Glamorous film stars hob-nobbing with gangsters... sounds like something out of the movies, right? There is also a display for THAT as well! There have been many mob movies made over the years, and there is an entire section of the museum devoted to that aspect.
There is one section of the museum that I found especially thought provoking, and that was the area that showed the side of those that believe that there was a "conspiracy theory" in the death of John F. Kennedy. That somehow his killing, as well as the killing of his assassin, Lee Harvey Oswald were both somehow mob related. Whether you believe in this or not, this display does really make you think and reflect upon that possibility.
And I believe that is one of the best aspects of this museum, to make you realize what happened back in the early history of the United States, and how these events helped to eventually shape the United States that we live in today. The displays in the Mob Museum here in Las Vegas make you think and ponder the way things were back then, and why those days are not exactly all "good old days."
One of the mobsters was quoted as saying that the mob was "Bigger than U.S. Steel" and I have a feeling he might have been right about that. I cannot imagine the extremely tough and seemingly insurmountable job the Law Enforcement authorities were facing back then. Not only were they outnumbered by criminals, they were effectively "out-weaponed" as well by them.

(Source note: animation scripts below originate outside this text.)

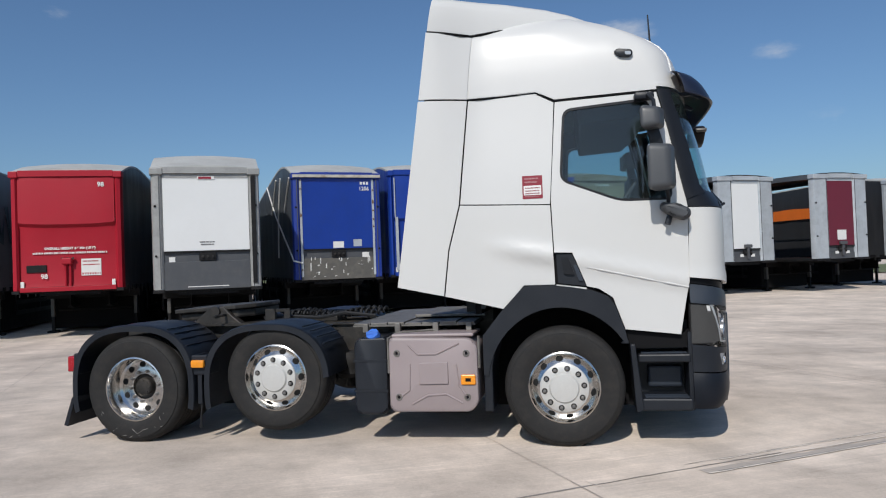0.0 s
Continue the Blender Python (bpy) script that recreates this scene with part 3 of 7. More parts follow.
def trailer_wheel_mesh():
    bm = lathe([(0.0, 0.05), (0.12, 0.05), (0.14, 0.12), (0.2, 0.12), (0.27, 0.03), (0.29, 0.0), (0.31, 0.005), (0.44, -0.005), (0.49, 0.03), (0.5, 0.08), (0.5, 0.30), (0.47, 0.36), (0.3, 0.37), (0.0, 0.37)], 28)
    for f in bm.faces:
        f.material_index = 1 if f.calc_center_median().length < 0.315 and f.calc_center_median().y < 0.2 else 0
    return finish(bm, "wheel", [M_RUBBER, M_MUDGREY], 40)


TRAILER_WHEEL = trailer_wheel_mesh()


def roof_line(y, zt, rise, fall=1.0):
    return zt + rise * lerp_table([(0, 0), (0.25, 0.13), (0.6, 0.38), (1.2, 0.74), (1.9, 0.95), (2.6, 1.0), (4, 1 - 0.18 * fall), (7, 1 - 0.7 * fall), (10, 1 - 1.3 * fall), (13.6, 1 - 1.85 * fall)], y)


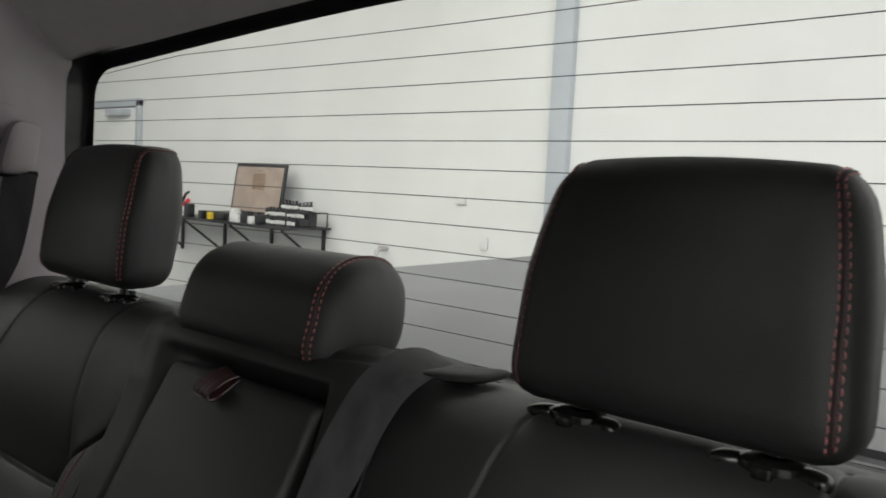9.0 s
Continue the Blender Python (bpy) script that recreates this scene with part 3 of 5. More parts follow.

After many years, law enforcement was finally able to get things under control... or did they? I guess that's another thing for visitors to ponder as they leave the museum... are the days of the mob really over? Or is it still going on, but just more well hidden than it was back then?
I think the Chicago mob boss Tony Accardo may have summed it up the best when he answered the question "How did Las Vegas fare in the Mob years?" His answer was simply "We don't want no blood there.... it's bad for tourist business."